Dealing with Student Stress in the Time of COVID-19

Your classes may now be virtual. You’re probably stuck at home, where you’re missing friends and finding studying difficult. Your family might have lost funding or jobs. Whether you’re in grade school or college, you’re probably feeling anxious, sad, and uncertain. These feelings are normal, and there are ways to lessen student stress.

1. Practice self-care. Basic self-care will keep your immune system strong and your emotional reserves full. Get enough sleep, exercise regularly, and eat well. Try mindfulness apps or find activities that engage different parts of your brain. Do something physical like dancing. Occupy your mind with puzzles. Engage your senses with hot baths or fragrant candles. Look for tasks you can postpone or simply eliminate from your to-do list to reduce student stress.

2. Find ways to focus. You might feel unmotivated right now.
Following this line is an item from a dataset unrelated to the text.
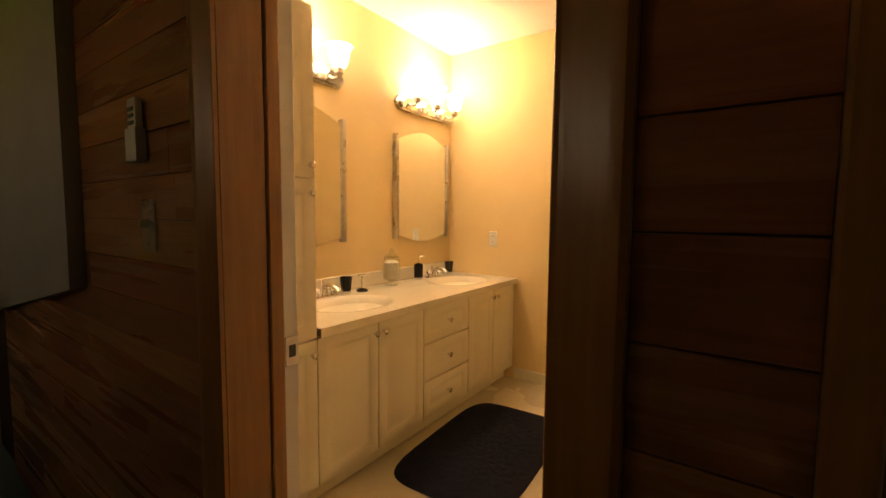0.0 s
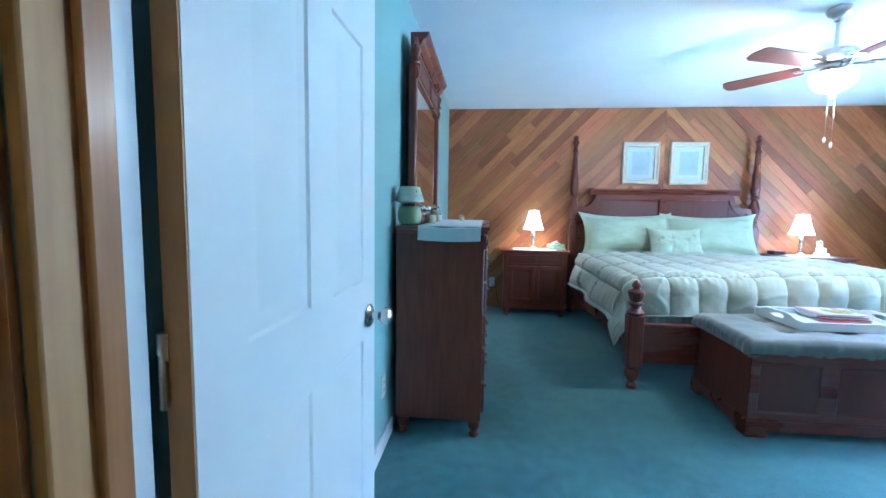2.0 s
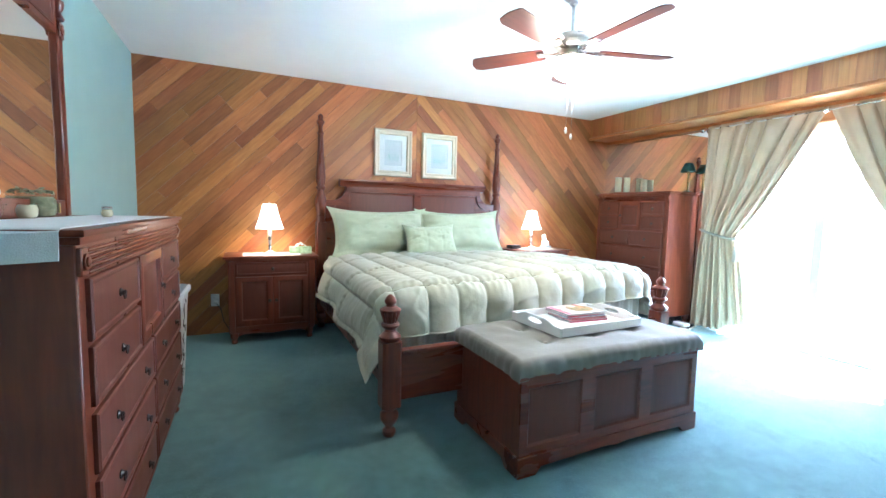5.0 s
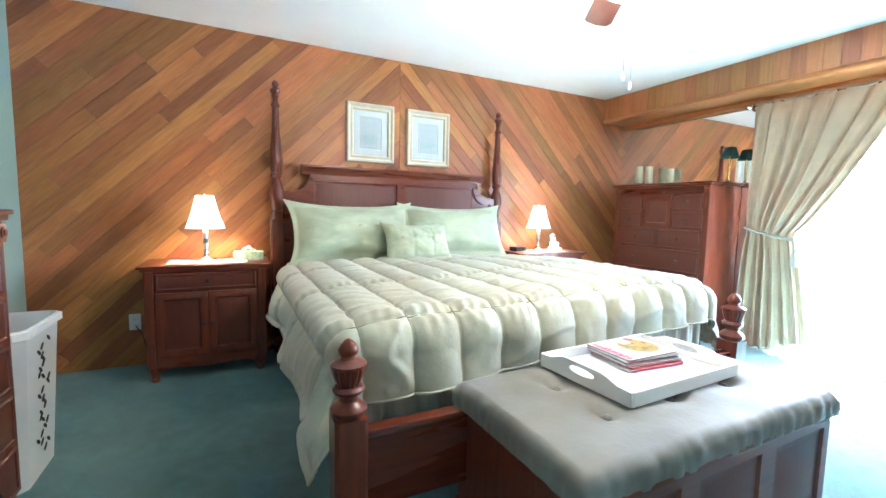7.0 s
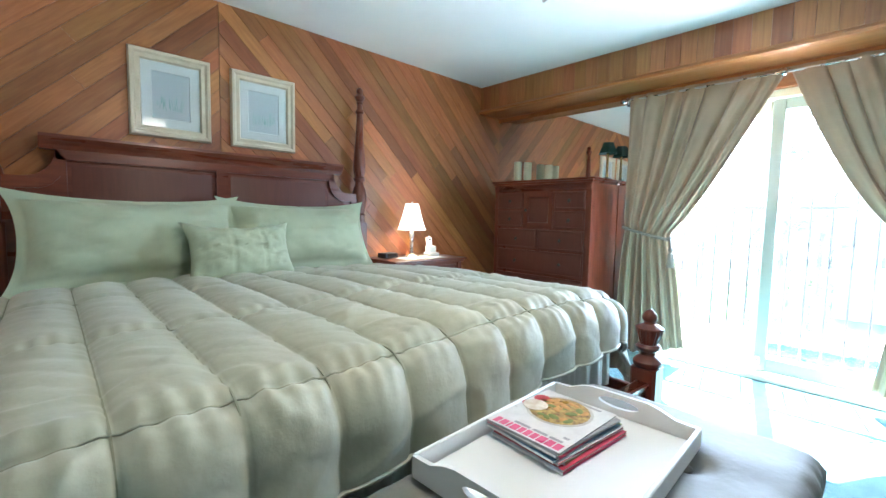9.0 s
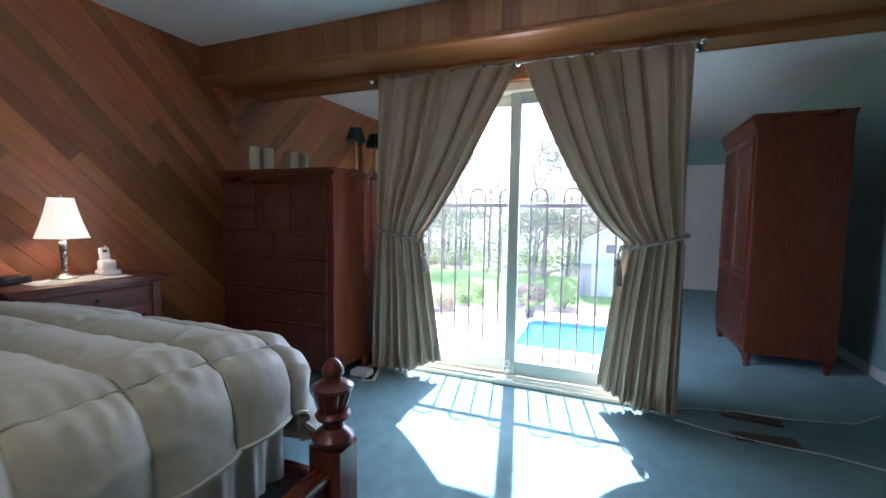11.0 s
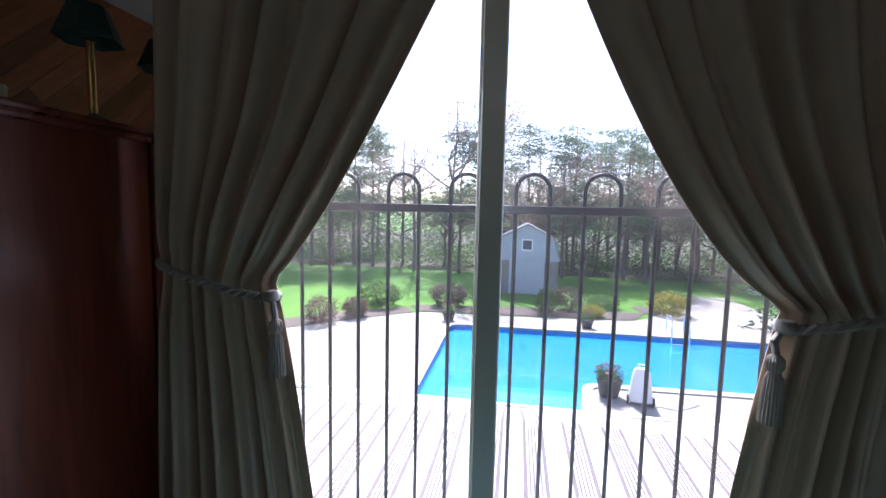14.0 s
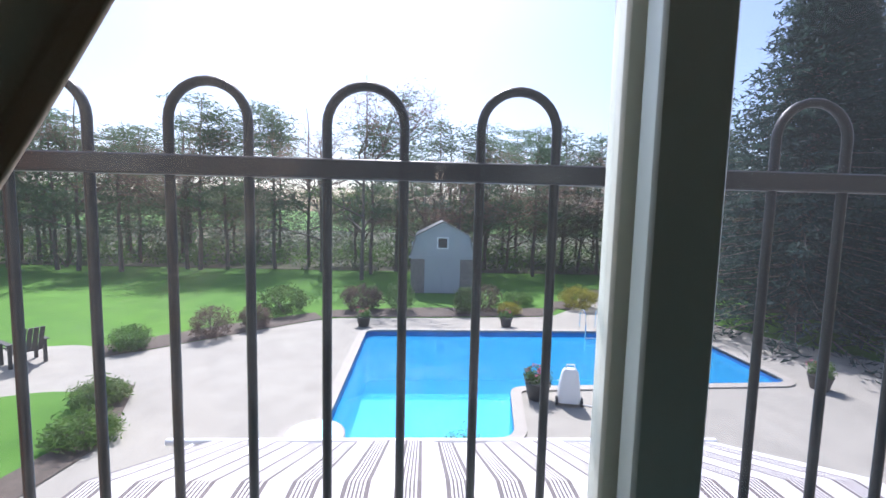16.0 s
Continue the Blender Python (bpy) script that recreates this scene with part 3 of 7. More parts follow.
def foot_post(x):
    bm = bmesh.new()
    lathe(bm, FOOT_TURN, 24)
    sq_rings(bm, 0.165, 0.515, 0.052, 0.052, 0, 0)
    lathe(bm, [(0.046, 0.515), (0.056, 0.525), (0.058, 0.54), (0.048, 0.552), (0.030, 0.566), (0.028, 0.578), (0.046, 0.592), (0.050, 0.602), (0.042, 0.612)], 24)
    lathe(bm, [(0.034, 0.612), (0.044, 0.635), (0.052, 0.66), (0.054, 0.672)], 36, flute=12, depth=0.14)
    lathe(bm, [(0.055, 0.672), (0.056, 0.682), (0.040, 0.692), (0.024, 0.698), (0.022, 0.706), (0.030, 0.716), (0.031, 0.728), (0.022, 0.745), (0.010, 0.757), (0.002, 0.760)], 24)
    return part("foot_post", bm, CHERRYV, bed, "short turned foot post with an urn finial", m=pose(x, -2.275, 0))


for sx in (-1, 1):
    head_post(sx * PW)
    foot_post(sx * PW)
    part("side_rail", B(sx * PW - 0.014, sx * PW + 0.014, -2.23, -0.04, 0.235, 0.42, bev=0.004), CHERRY, bed)
bm = bmesh.new()
box(bm, -PW + 0.045, PW - 0.045, -2.295, -2.258, 0.19, 0.435, bev=0.004)
box(bm, -PW + 0.045, PW - 0.045, -2.305, -2.248, 0.435, 0.462, bev=0.008, seg=2)
part("foot_rail", bm, CHERRY, bed)
# headboard: panelled frame with hollow shoulders under a moulded cornice
bm = bmesh.new()
xo, xi = PW - 0.04, 0.79


def arc(x0, z0, x1, z1, n=10):
    """A hollow quarter curve from the high inner point down to the low outer one."""
    return [(x0 + (x1 - x0) * (1 - math.cos(math.pi / 2 * k / n)), z0 + (z1 - z0) * math.sin(math.pi / 2 * k / n)) for k in range(n + 1)]


outer = arc(0.775, 1.43, 0.90, 1.285) + [(xo, 1.285), (xo, 0.35)]
prof = [(-x, z) for x, z in outer[::-1]] + outer
prism(bm, prof, "y", -0.012, 0.022)
part("headboard", bm, CHERRY, bed)
bm = bmesh.new()
inn = arc(0.735, 1.375, 0.865, 1.225) + [(xo, 1.225)]
out2 = arc(0.775, 1.43, 0.90, 1.285) + [(xo, 1.285)]
for sg in (-1, 1):
    a = [(sg * x, z) for x, z in out2]
    b = [(sg * x, z) for x, z in inn]
    for i in range(len(a) - 1):
        prism(bm, [a[i], a[i + 1], b[i + 1], b[i]], "y", -0.032, -0.012)
    box(bm, min(sg * xo, sg * (xo - 0.05)), max(sg * xo, sg * (xo - 0.05)), -0.031, -0.012, 0.4, 1.225)
box(bm, -0.775, 0.775, -0.032, -0.012, 1.375, 1.43)
box(bm, -0.034, 0.034, -0.031, -0.012, 0.4, 1.375)
part("headboard_frame", bm, CHERRY, bed)
bm = bmesh.new()
prism(bm, [(0.03, 1.425), (-0.034, 1.425), (-0.040, 1.44), (-0.046, 1.452), (-0.060, 1.462), (-0.064, 1.475), (-0.072, 1.482), (-0.072, 1.497), (0.03, 1.497)], "x", -0.835, 0.835)
part("cornice", bm, CHERRY, bed)
for sg in (-1, 1):
    bm = bmesh.new()
    x0, x1 = (0.034, 0.735) if sg > 0 else (-0.735, -0.034)
    rings(bm, x0, x1, 0.45, 1.37, [(0, 0.0), (0.01, -0.006), (0.03, 0.002)], front(-0.014))
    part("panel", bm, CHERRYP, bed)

# mattress, skirt, comforter, pillows
solo("mattress", B(1.60, 3.485, 3.43, 5.44, 0.30, 0.66, bev=0.06, seg=3), SATIN, "king mattress under the sage comforter on the bed", "mattress")
bm = bmesh.new()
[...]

Don’t judge yourself; the current circumstances are hard for everyone, so just do the best you can. Establishing a routine can really help. Get up, go to bed, and do your work at the same time every day. Frequent breaks can help you re-engage in your work as well. Try to create a separate work space, as you should reserve your sleeping area for sleeping. If family members are distracting you, use “I statements” to explain the problem–“I’m worried about my exam next week”—and work together to develop solutions.
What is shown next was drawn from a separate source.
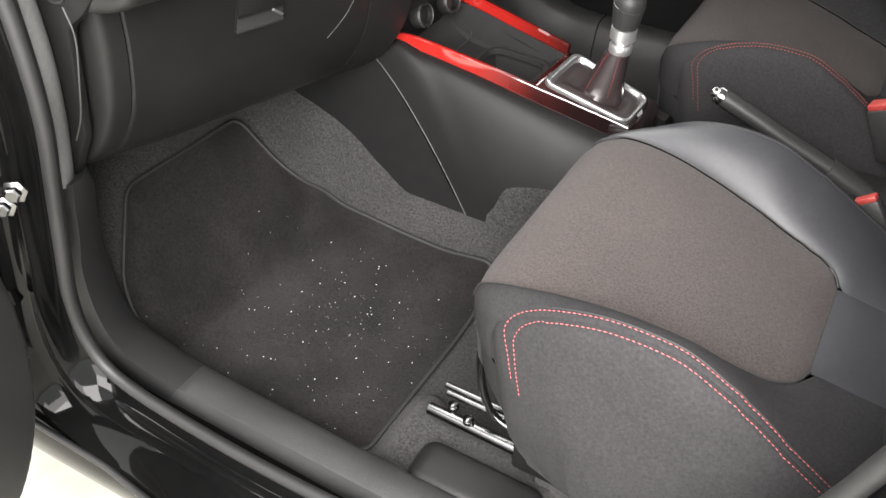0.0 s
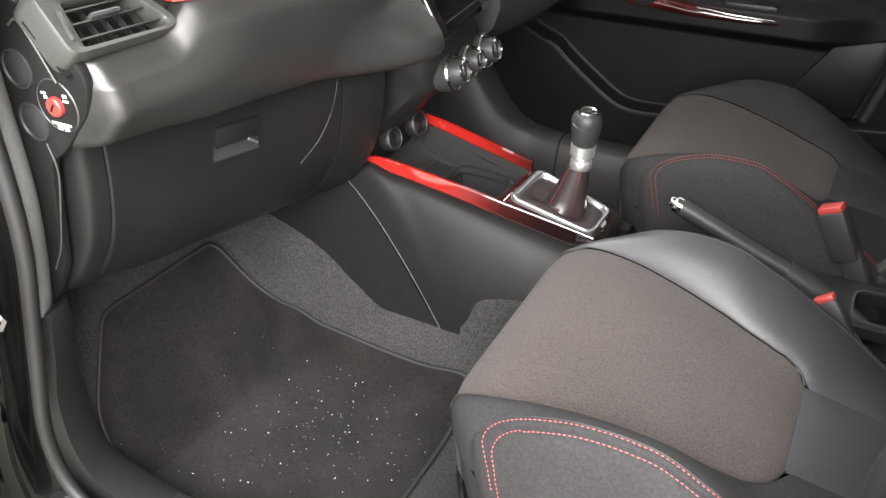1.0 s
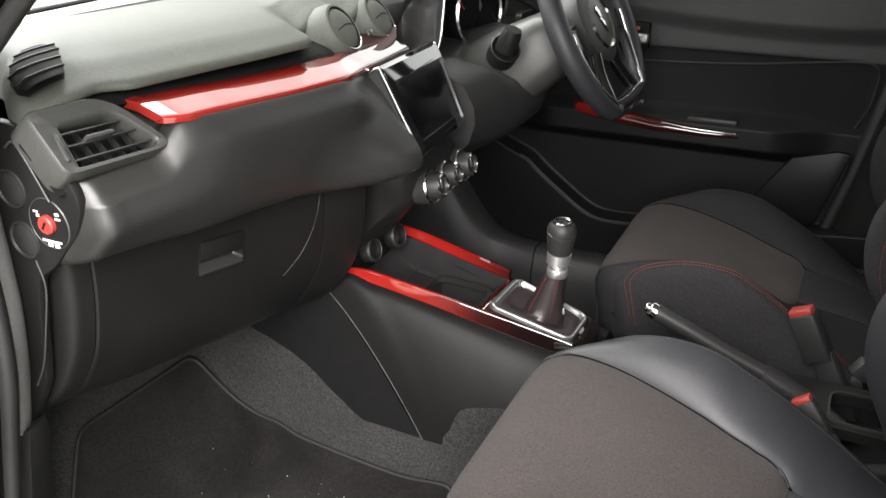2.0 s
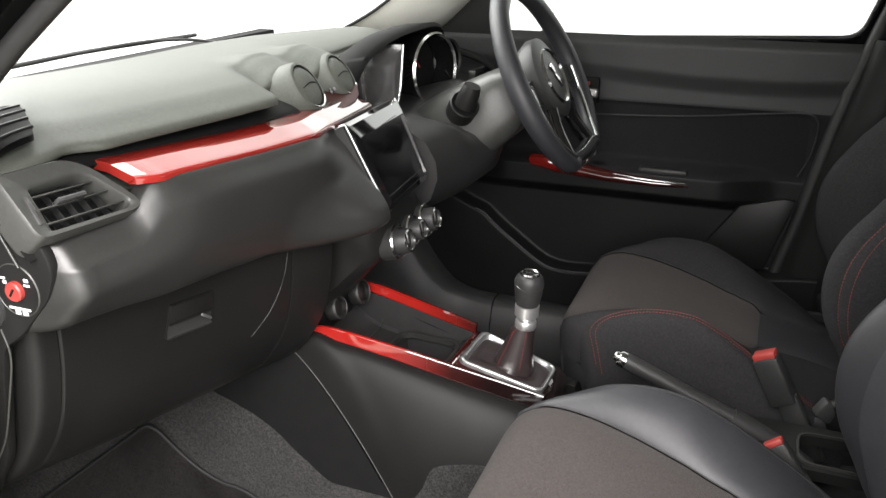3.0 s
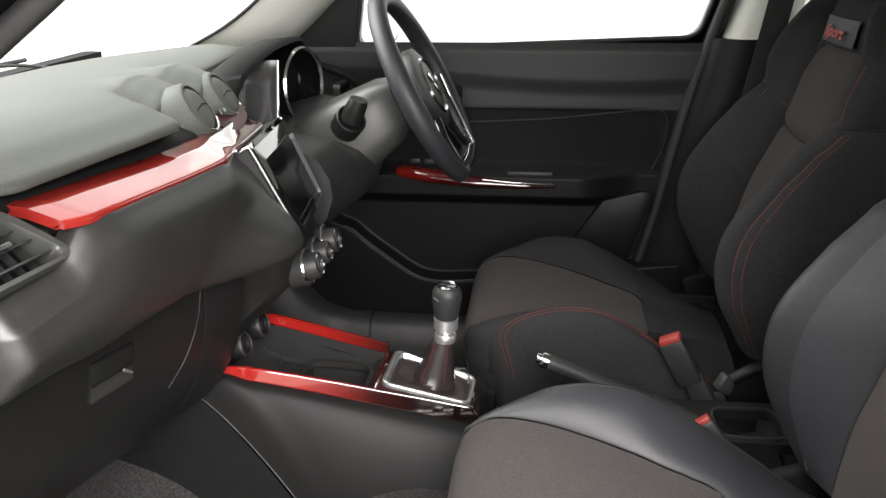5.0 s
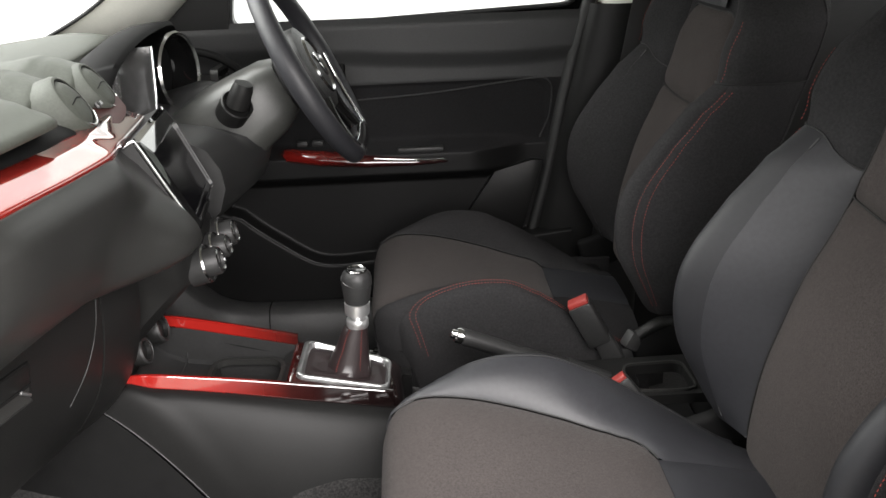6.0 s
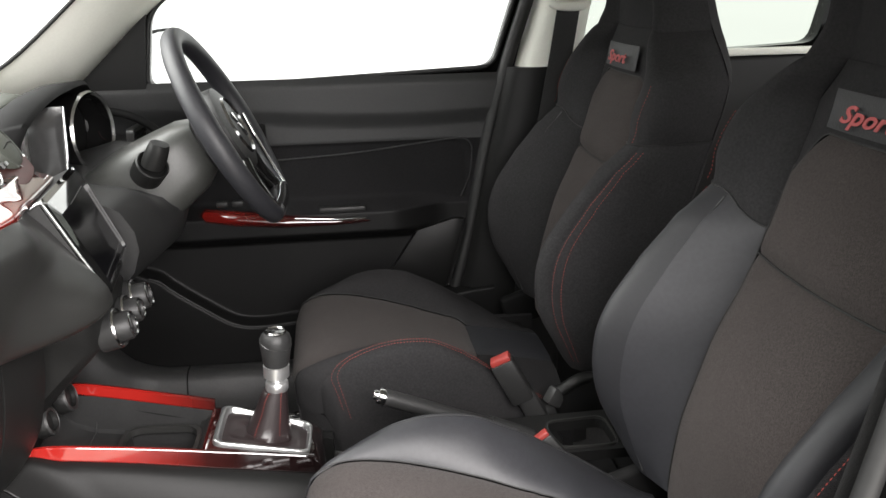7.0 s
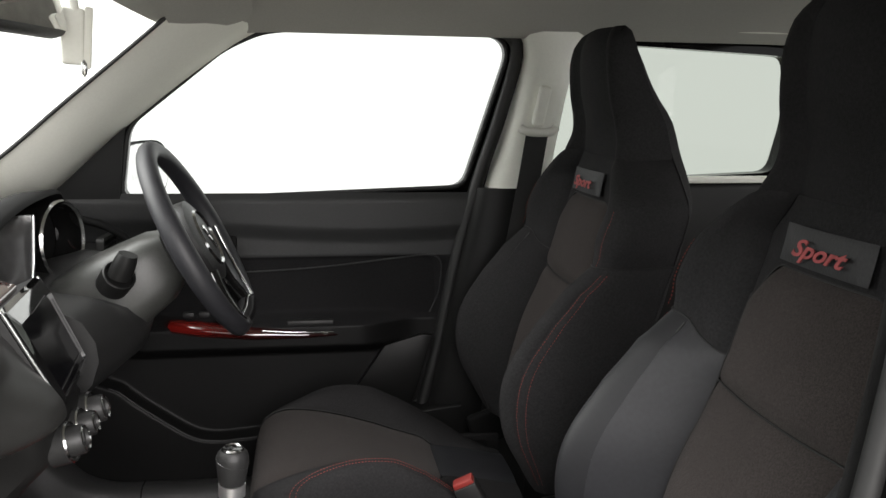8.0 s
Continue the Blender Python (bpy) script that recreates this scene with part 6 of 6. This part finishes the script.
def front_seat(flank, drop, upright, label):
    s = thing("front_seat", label, "car seat", "front seats")
    us = lambda a, b, n: lin(a, b, n)  # noqa: E731
    base = new("cushion")
    base.parent = s
    base.location = (-0.025 if drop else 0.0, 0, -drop)
    puffed("cushion_panel", cushion, us(0.0305, 0.378, 36), us(-0.5, 0.5, 26), 0.008, M_FABRIC, base, "brown-grey heather fabric", edges=(0, 1, 1, 1))
    puffed("cushion_rear", cushion, us(0.378, 0.52, 12), us(-0.5, 0.5, 16), 0.006, M_LEATHER, base, "dark leatherette insert", edges=(1, 0, 1, 1))
    for a, b, nm, m in ((-0.745, -0.5, "bolster", M_LEATHER), (0.5, 0.745, "bolster", M_LEATHER), (-1.0, -0.745, "side_facing", M_FABDARK), (0.745, 1.0, "side_facing", M_FABDARK)):
        if a == -0.745 or (a == 0.5 and flank > 0):
            m = M_FABDARK
        puffed(nm, cushion, us(0.0305, 0.52, 44), us(a, b, 14), 0.006, m, base, "", 0.012, edges=(0, 0, 1, 1))
    # front face under the panel's edge
    front = [[cushion(0.0305, a) for a in lin(-1, 1, 41)], [(p[0] + 0.004, p[1] * 0.99, p[2] * 0.25 + 0.17) for p in (cushion(0.0305, a) for a in lin(-1, 1, 41))],
             [(p[0] + 0.03, p[1] * 0.97, 0.19) for p in (cushion(0.0305, a) for a in lin(-1, 1, 41))]]
    finish("front_facing", [p for r in front for p in r], grid_faces(3, 41), M_FABDARK, base, "charcoal fabric front", 70)
    for side in (-1,):
        path = [Vector(cushion(x, side * 0.728)) + Vector((0, side * 0.001, 0.0045)) for x in lin(0.1, 0.5, 60)]
        down = [Vector(cushion(0.066, side * b)) + Vector((-0.003, side * 0.004, 0)) for b in lin(0.95, 0.75, 12)]
        path2 = [Vector(cushion(x, side * (0.772 if flank < 0 else 0.75))) + Vector((0, side * 0.003, 0.004)) for x in lin(0.1, 0.5, 60)]
        down2 = [Vector(cushion(0.074, side * b)) + Vector((-0.001, side * 0.005, 0)) for b in lin(0.96, 0.79, 10)]
        corner = [Vector(cushion(0.066 + 0.045 * t * t, side * (0.8 - 0.072 * t * (2 - t)))) + Vector((-0.002 * (1 - t), side * (0.004 - 0.003 * t), 0.0045 * t)) for t in lin(0, 1, 14)]
        corner2 = [Vector(cushion(0.075 + 0.045 * t * t, side * ((0.83 if flank < 0 else 0.808) - 0.065 * t * (2 - t)))) + Vector((-0.001 * (1 - t), side * (0.005 - 0.002 * t), 0.004 * t)) for t in lin(0, 1, 14)]
        down, down2 = down[4:8] + corner[:-1], down2[3:6] + corner2[:-1]
        path, path2 = [p for p in path if p.x > corner[-1].x], [p for p in path2 if p.x > corner2[-1].x]
        stitches("stitching", down + path, M_THREAD if flank < 0 else M_THREADDARK, base, label="double red stitching")
        stitches("stitching", down2 + path2, M_THREAD if flank < 0 else M_THREADDARK, base, label="double red stitching")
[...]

student stress3. Seek out social support. Your classmates have probably scattered, and having to stay home can be lonely. To combat isolation, come together via technology–even something as simple as turning on your webcam during virtual classes can help you and others feel more connected.

4. Help others cope. Your classmates and family members are anxious, too. You don’t have to fix their problems, but you can let them know they’re not alone.

5. Find ways to manage disappointment. Whether it’s a school trip, an internship, or a graduation ceremony, important events may not happen this year. Grieve those losses, and then reframe how you think about these life events. Think about how you can honor what you’ve achieved and find new ways to celebrate. Consider recreating important events once it’s safe.

6. Limit your media consumption. Of course, it’s good to stay informed, especially about what’s happening in your area. But too much news — especially social media — can add to your anxiety. To avoid being overwhelmed, set limits on your media consumption and smartphone use. Cut through misinformation by relying on reputable sources like the Centers for Disease Control and Prevention and World Health Organization.

7. Focus on things you can control. Your classmates, friends or family members may be disobeying the rules about physical distancing or doing other things that add to your stress. While modeling good behavior and staying safe yourself, recognize that you can’t control what other people do. You can only control your own thoughts, feelings, and behaviors.

Another thing you can’t control? The uncertainty about what comes next. Instead of worrying about our ambiguous future, focus on solving immediate problems, and hopefully student stress will decrease.